NAWAL, L'ANGELO DEI PROFUGHI
Foto di Salvatore Cavalli |
La prima volta
era una fine estate del 2013. Il suo telefono squillò nel silenzio dell’alba.
Dall’altro capo, una voce maschile urlava in arabo, trasfigurata dal vento e
dal fragore del mare: “Siamo 500 persone, stiamo per affondare. Non vediamo
nessuno vicino, nessuna nave mercantile. Ti prego Madame, chiama i soccorsi”.
Da allora, la giovane “Madame” ha ricevuto un Sos al giorno dalle acque del
Mediterraneo. E salvato almeno ventimila vite dal naufragio.
Il suo nome è
Nawal Soufi, ha 27 anni e origini marocchine, ma da sempre vive vicino a
Catania con la famiglia. La chiamano “Lady Sos” perché, da quando andò in Siria
a portare aiuti umanitari a Homs e Aleppo, il suo numero di telefono passa di
mano in mano ai profughi che fuggono dalla guerra tentando l’approdo sulle
coste della Fortezza Europa. “Spesso chiamano nel cuore del notte” racconta
Nawal “e tu devi gridare più forte del mare per farti dare in fretta le
coordinate dell’imbarcazione e comunicarle alla Guardia Costiera per il
salvataggio”.
Ora la sua
storia è diventata un libro, scritto dal giornalista Daniele Biella: Nawal, l’angelo dei profughi (edizioni Paoline) , che verrà presentato a Roma giovedì 21
maggio alla Libreria Paoline, via del Mascherino 94, e a Milano venerdì 22 alla
Biofficina.

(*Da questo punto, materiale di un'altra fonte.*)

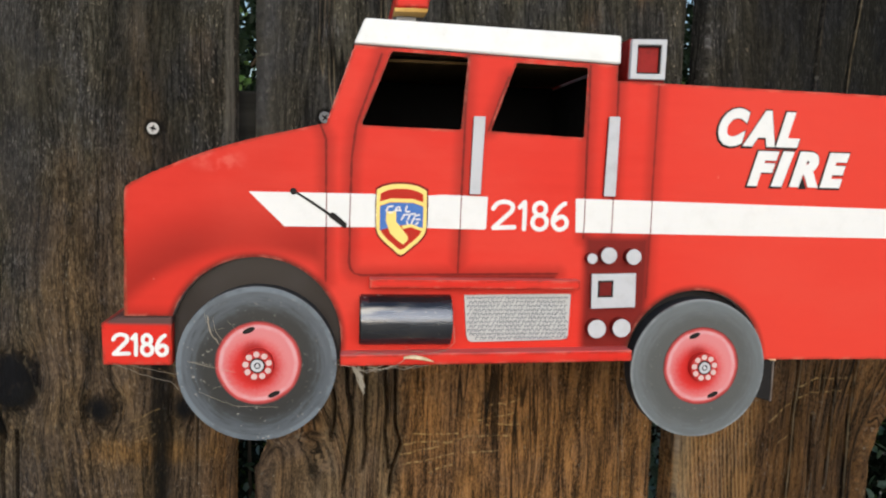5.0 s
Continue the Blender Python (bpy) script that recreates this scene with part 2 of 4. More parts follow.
    for line in SCRATCHES:
        for (ax, az), (bx, bz) in zip(line, line[1:]):
            pa = n.vmath("SUBTRACT", flat, (ax, 0, az))
            ba = (bx - ax, 0, bz - az)
            h = n.math("DIVIDE", n.vmath("DOT_PRODUCT", pa, ba), ba[0] ** 2 + ba[2] ** 2, clamp=True)
            d = n.vmath("LENGTH", n.vmath("SUBTRACT", pa, n.vmath("SCALE", ba, h)))
            best = d if best is None else n.math("MINIMUM", best, d)
    dash = n.step(n.noise(n.coords((330, 0, 330)), 1.0, 3.0), 0.42, 0.60)
    cut = n.math("MULTIPLY", n.step(best, 0.00085, 0.00030), dash)
    col = n.mix(n.math("MULTIPLY", cut, n.step(x, -0.02, 0.02, 0.35, 0.8)), col, (0.33, 0.23, 0.10))
    # shade of the splits painted black, with a paler raised lip beside it
    packed = n.node("ShaderNodeAttribute")
    packed.attribute_name = "split"
    packed = n.math("ADD", packed.outputs["Fac"], n.math("MULTIPLY", n.math("SUBTRACT", fibre, 0.5), 0.25))
    lip = n.math("MULTIPLY", n.step(n.math("ABSOLUTE", n.math("SUBTRACT", packed, 0.17)), 0.10, 0.02), n.step(patch2, 0.40, 0.56, 0.15, 0.85))
    col = n.mix(lip, col, (0.21, 0.165, 0.105))
    col = n.mix(n.step(packed, 0.40, 0.85, 0.0, 0.8), col, (0.0028, 0.0024, 0.0020))
    grey_edge = n.math("MULTIPLY", n.step(x, 0.034, 0.010), n.math("MULTIPLY", n.step(x, 0.0, 0.003), n.step(z, 1.40, 1.46, 0.0, 0.5)))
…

Due occasioni
preziose per incontrare una ragazza speciale, che di mestiere fa l’interprete e
la mediatrice culturale e, dal 2013, dedica tutto il suo tempo libero all’aiuto
ai migranti: “Alla stazione di Catania faccio anche accoglienza ai richiedenti
asilo che arrivano dai centri di tutta la Sicilia e vogliono dirigersi in Nord
Europa. Gruppi anche di 400 persone alla volta, che alla stazione si ritrovano
circondati da avvoltoi che puntano a derubarli o a truffarli: io fornisco loro
le informazioni corrette e, se c’è bisogno, porto cibo e vestiti”. Con il suo
atteggiamento professionale e deciso, Nawal è riuscita ad allontanare dai
profughi la rete degli sciacalli, sostituendola con una catena di solidarietà
tra i catanesi della zona.
Nawal si
definisce una “attivista per i diritti umani”. Sa che per sempre farà ciò che
sta facendo oggi, e tradisce rabbia parlando di tutte le falsità propagandate
sull’immigrazione da certa parte politica: “Vorrei andare di porta in porta a
spiegare alla gente come stanno davvero le cose” dice. “Bisogna capire che i
richiedenti asilo non sono clandestini: sono persone che scappano da guerre e
dittature. Dalla Siria, dallo Yemen, dall’Eritrea, dalla Libia... E non è vero
che prendono 35 euro al giorno: quei soldi pubblici vanno alla polizia che
presidia i centri di prima accoglienza, alle strutture, a chi ha vinto la gara
d’appalto, mentre al migrante restano solo 2 euro e 50. Un’altra scemenza è
“aiutiamoli a casa loro”: in Siria non muoiono di fame, muoiono di bombe.
Infine, quasi nessun profugo vuole restare in Italia: preferiscono il Nord
Europa, quindi per favore non parliamo d’invasione”.
Non le manda a
dire, Nawal. Una volta, un ufficiale della Guardia Costiera le ha ventilato una
denuncia per favoreggiamento dell’immigrazione clandestina: “Ma se io non
aiutassi chi mi chiama dal mare” gli ha risposto lei “dovrei piuttosto essere
denunciata per omissione di soccorso”.
I momenti più
difficili da affrontare? “Una volta un padre mi ha chiamata dalla Siria
dicendomi: “Sono più forte di te, se mio figlio è morto dimmelo e basta”. Io ho
controllato l’elenco dei superstiti di quel naufragio e il suo nome non c’era.
“Sì, è morto”. Nella casa siriana sono iniziate le urla, altissime, della
madre. Poi ho saputo che la salma è stata recuperata dal mare, e si sono potuti
svolgere i funerali di un figlio il cui corpo non era lì, ma in Italia. Ma chi
non trova il cadavere del proprio caro soffre molto di più, e la speranza di
ritrovarlo un giorno fa vivere in un limbo senza fine”.